这话传到任硕美的耳朵里,气得她脸都青了,骂:“这样的兄弟老天会收去!不借就不借,还说风凉话,我看他会有好结果么!”
最后,余大富还是问别人家借的粮食,但借来的谷子不饱满,也不干燥,还给人家的谷子既饱满又干燥。人家帮他们家度过了难关,也是没什么好说的。
在外人眼里,余大富是最没用的男人,没有手艺,没有口才,只知道砸几个土疙瘩,导致一家人过得窝窝囊囊,抬不起头来。但是,余半文不这样认为,他觉得自已的父亲是天底下最伟大的男人。他就像一头老黄牛,默默无闻,任劳任怨,而且心地特别善良。

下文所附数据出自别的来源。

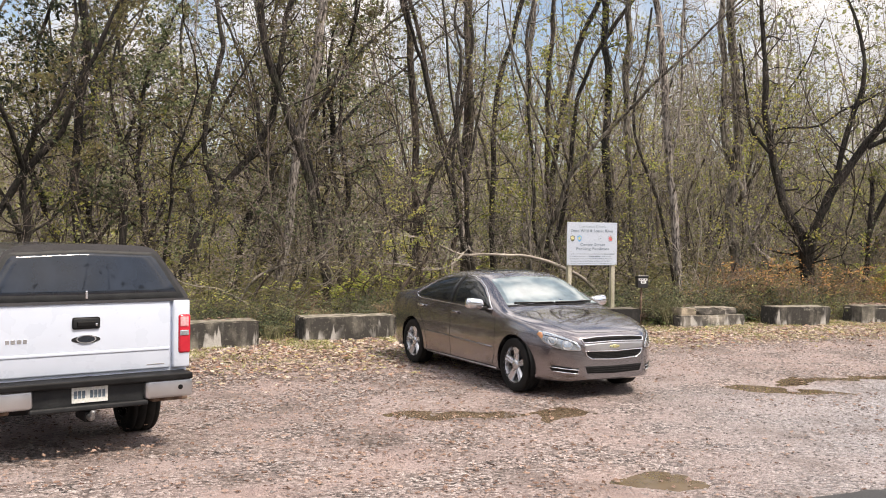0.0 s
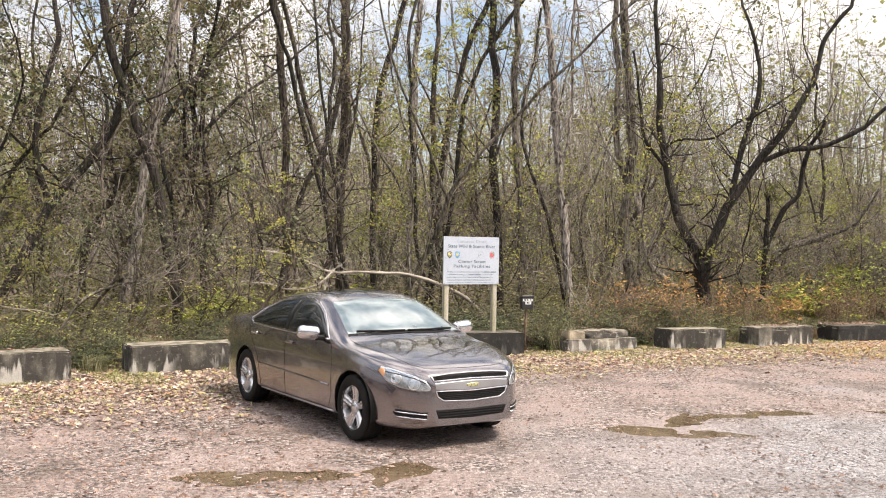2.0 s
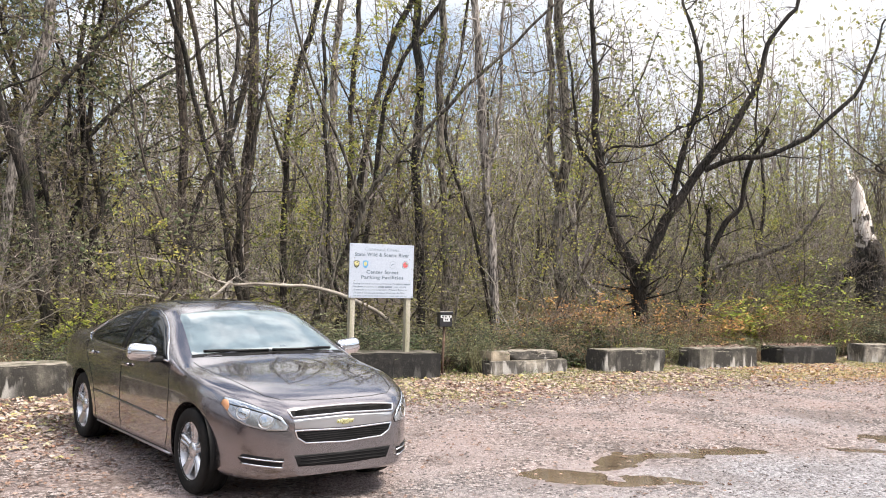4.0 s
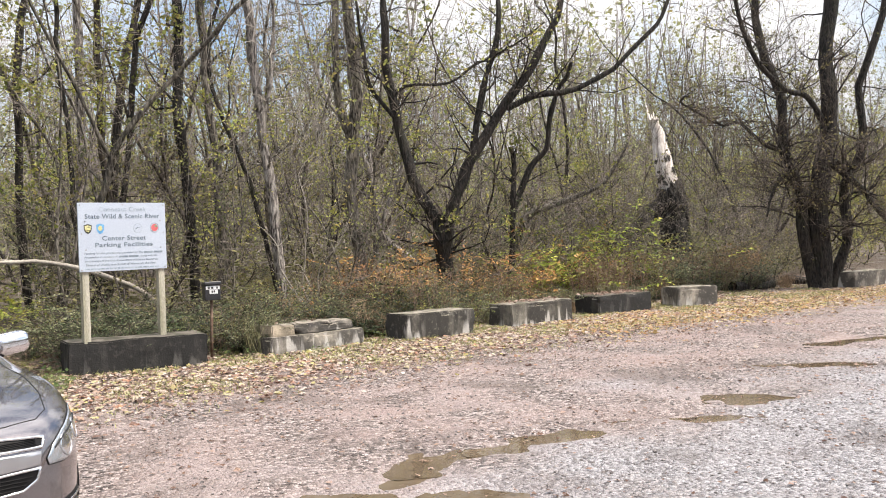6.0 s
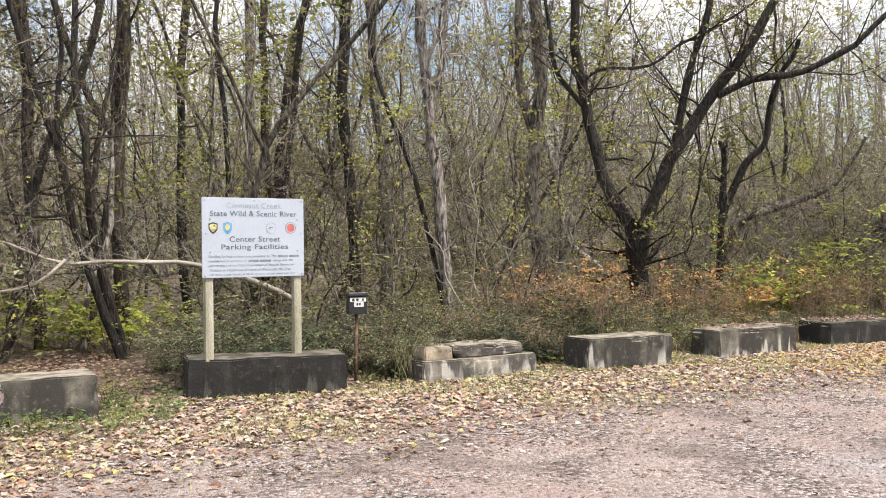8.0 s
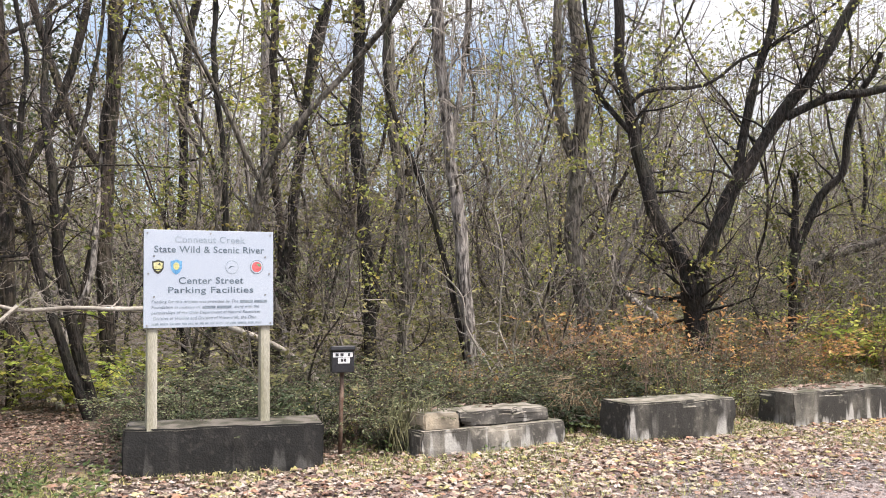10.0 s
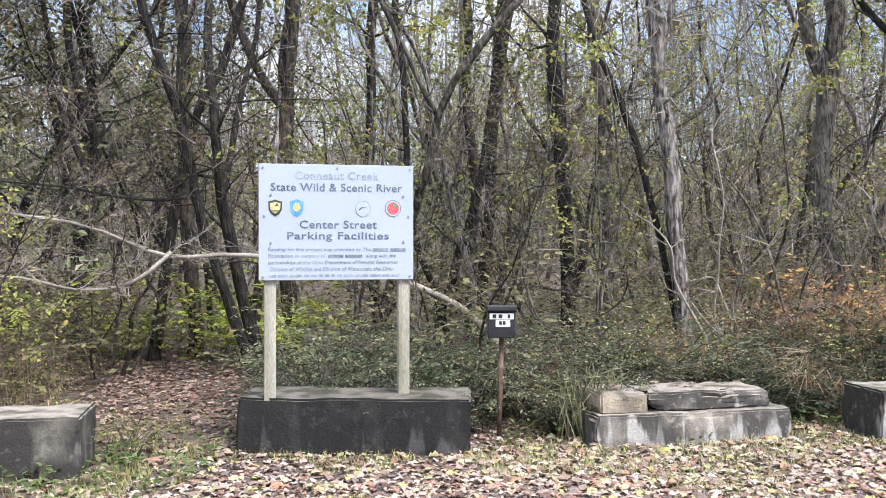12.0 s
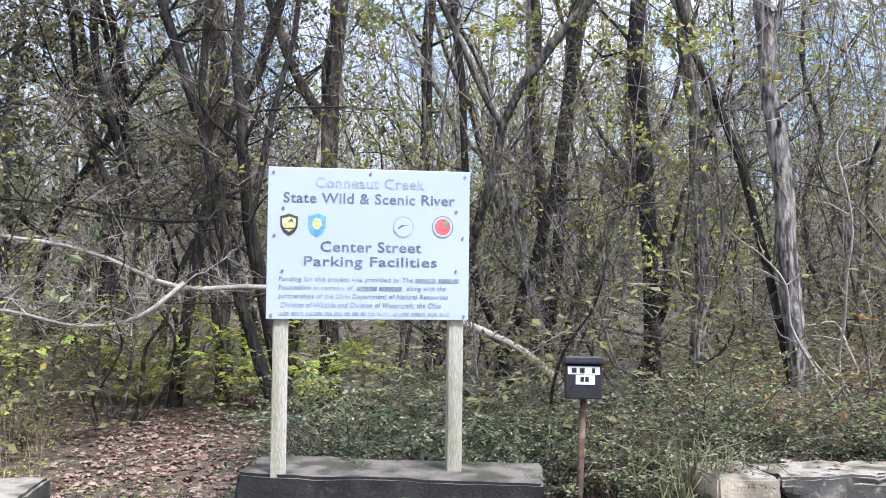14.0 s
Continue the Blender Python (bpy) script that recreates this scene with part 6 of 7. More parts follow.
# ivy-green trees at the wood's western end
for k, (x, y, h) in enumerate(((-9.5, 18.6, 9), (-11.5, 20.5, 11), (-7.6, 20.6, 8), (-13.5, 19.5, 10), (-10, 23, 12), (-6.2, 23.5, 10), (-3.9, 25.2, 10), (-5.2, 27, 12), (-12.3, 17.6, 10), (-8.2, 22.2, 11), (-14.5, 22.5, 12), (-10.8, 18.9, 11), (-7.0, 27.5, 13), (-11.5, 26.5, 13), (-16, 24, 13), (-13, 27.5, 14), (-9, 29, 14), (-17, 20, 12), (-6.5, 30, 14))):
    w = wild(140 + k, h, 0.11, 0.1, 1.8, 0.12, 30, 1, 2.6, 9, shed=30.0)
    w.finish("tree", pose(x, y, 0), BARK_DARK, TWIG, ((LEAF_DARK if x < -8 else LEAF_GREEN), LEAF_DULL)[k % 2], ("tree thick with green leaves", "tree with browning olive leaves")[k % 2])

# broken snag: black scaly trunk with bare patches, whitish splintered top
def scaly(w, pts, r0, r1, sides, rough, flare=False):
    """A limb whose rings are pushed in and out, with loose scales of bark."""
    start = len(w.limbs[0])
    fine, rad = w.stem(pts, r0, r1, sides, flare)
    V = w.limbs[0]
    for i in range(start, len(V)):
        c = fine[min(len(fine) - 1, (i - start) // sides)]
        V[i] = c + (V[i] - c) * (1 + rough * noise.noise(V[i] * 4.5) + rough * 0.6 * noise.noise(V[i] * 13))
    return fine, rad


def scales(w, fine, rad, count, size, lo=0.0, hi=1.0):
    for _ in range(count):
        t = w.rng.uniform(lo, hi) * (len(fine) - 1.01)
        i = int(t)
        c, r = fine[i].lerp(fine[i + 1], t - i), rad[i] * 0.97
        a, s = w.rng.uniform(0, 6.283), size * w.rng.uniform(0.5, 1.3)
        o, e = Vector((math.cos(a), math.sin(a), 0)), Vector((-math.sin(a), math.cos(a), 0))
        V, F = w.limbs
        k = len(V)
        q = c + o * r
        V += [q + e * s * 0.4, q - e * s * 0.4, q - e * s * 0.3 + o * s * 0.35 - Vector((0, 0, s)), q + e * s * 0.35 + o * s * 0.28 - Vector((0, 0, s * 1.2))]
        F.append((k, k + 1, k + 2, k + 3))


snag = thing("dead_snag", pose(19.3, 32.66, 0), "broken dead trunk with black bark and a bare whitish top", "tree", "trees of the wood")
BLEACHED = surf("bleached_wood", (0.42, 0.36, 0.32), (0.75, 0.7, 0.65), 5, 50, 0.8, stretch=(2, 2, 0.5))
w = Wood(71)
core = [Vector((0.02, 0, -0.15)), Vector((0, 0, 0.6)), Vector((-0.16, 0.08, 2.5)), Vector((-0.36, 0.2, 4.0)), Vector((-0.44, 0.24, 4.7)), Vector((-0.62, 0.3, 5.3))]
scaly(w, core, 0.5, 0.17, 11, 0.14)
for dx, dy, h in ((-0.1, 0.06, 0.5), (0.07, -0.05, 0.2), (-0.03, -0.08, 0.32), (-0.16, 0.0, 0.62), (0.02, 0.1, 0.25)):
    w.limbs[0].extend(Vector((-0.62 + dx + u * 0.06, 0.3 + dy + v * 0.06, 5.2)) for u, v in ((1, 0), (-0.5, 0.87), (-0.5, -0.87)))
    w.limbs[0].append(Vector((-0.66 + dx * 1.6, 0.3 + dy * 1.4, 5.25 + h)))
    k = len(w.limbs[0]) - 4
    w.limbs[1].extend([(k, k + 1, k + 3), (k + 1, k + 2, k + 3), (k + 2, k, k + 3)])
give("bare_wood", mesh_of("bare_wood", *w.limbs, True), BLEACHED, snag, "bleached bare wood with a splintered top")
w = Wood(70)
fine, rad = scaly(w, core[:3] + [Vector((-0.24, 0.12, 3.0))], 0.56, 0.39, 13, 0.2, True)
scales(w, fine, rad, 420, 0.17)
for i in range(16):  # torn shreds of bark higher up
    z = 2.9 + 1.2 * w.rng.random() ** 2
    scales(w, [Vector((-0.24 - (z - 3) * 0.13, 0.12 + (z - 3) * 0.07, z)), Vector((-0.25 - (z - 3) * 0.13, 0.12 + (z - 3) * 0.07, z + 0.05))], [0.33 - (z - 2.9) * 0.06] * 2, 2, 0.2)
fine, rad = scaly(w, [Vector((-2.1, 0.8, -0.15)), Vector((-1.8, 0.75, 0.9)), Vector((-1.1, 0.5, 1.85)), Vector((-0.25, 0.15, 2.7))], 0.45, 0.22, 10, 0.25)
scales(w, fine, rad, 160, 0.17)
give("bark", mesh_of("bark", *w.limbs), BARK_DARK, snag, "black scaly loose bark")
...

哪知,任硕美的气话一语成谶,夏收之后,余秋生和死去的余夏根一样,患了癌症卧床不起。由于余大富一家和他们家没有来往,他患了病余大富也是从别人口中得知的。想到他当年说的绝情话,余大富并不怎么同情他这个弟弟,谁叫他心肠不好。
这天,余大富对任硕美说:“老四病得不轻,恐怕命难保得住,我想去看看他。”
任硕?沉默了一会儿,提出了自已的担忧:“作为兄弟一场,不管怎么样,去看还是要去看一下,只是听说那种病会传染。”
“这倒不必担忧,会传染的话,他一家人不都给传染了?当年九指也没有传染给他家里人,应该不要紧,我这就去看看。”余大富说完就朝余秋生家走去。
见余大富要去看四叔,余半文紧跟其后,也想看看四叔到底病成什么样子了。
“老四……”余大富一走进余秋生家的门就喊。
房门敞开着,余秋生躺在床上,有气无力地应了声:“老大,你来了呀。”
余大富走到余秋生的床前,握住他枯枝般的手,问:“老四,你现在感觉还好么?”
“我自已感觉时日不多了。”脸上瘦得只剩骨头的余秋生眼泪下来了,说,“老大,我们兄弟间这么久没有来往,都是我的错,做得不对的地方你要多包涵。这个家,以后你还得多照应一下。”
“老四,你不要难过,我从没有恨过你。我作为大哥,从没有帮过你这个老弟什么,这心里内疚啊……”说着说着,余大富泪流满面,泣不成声。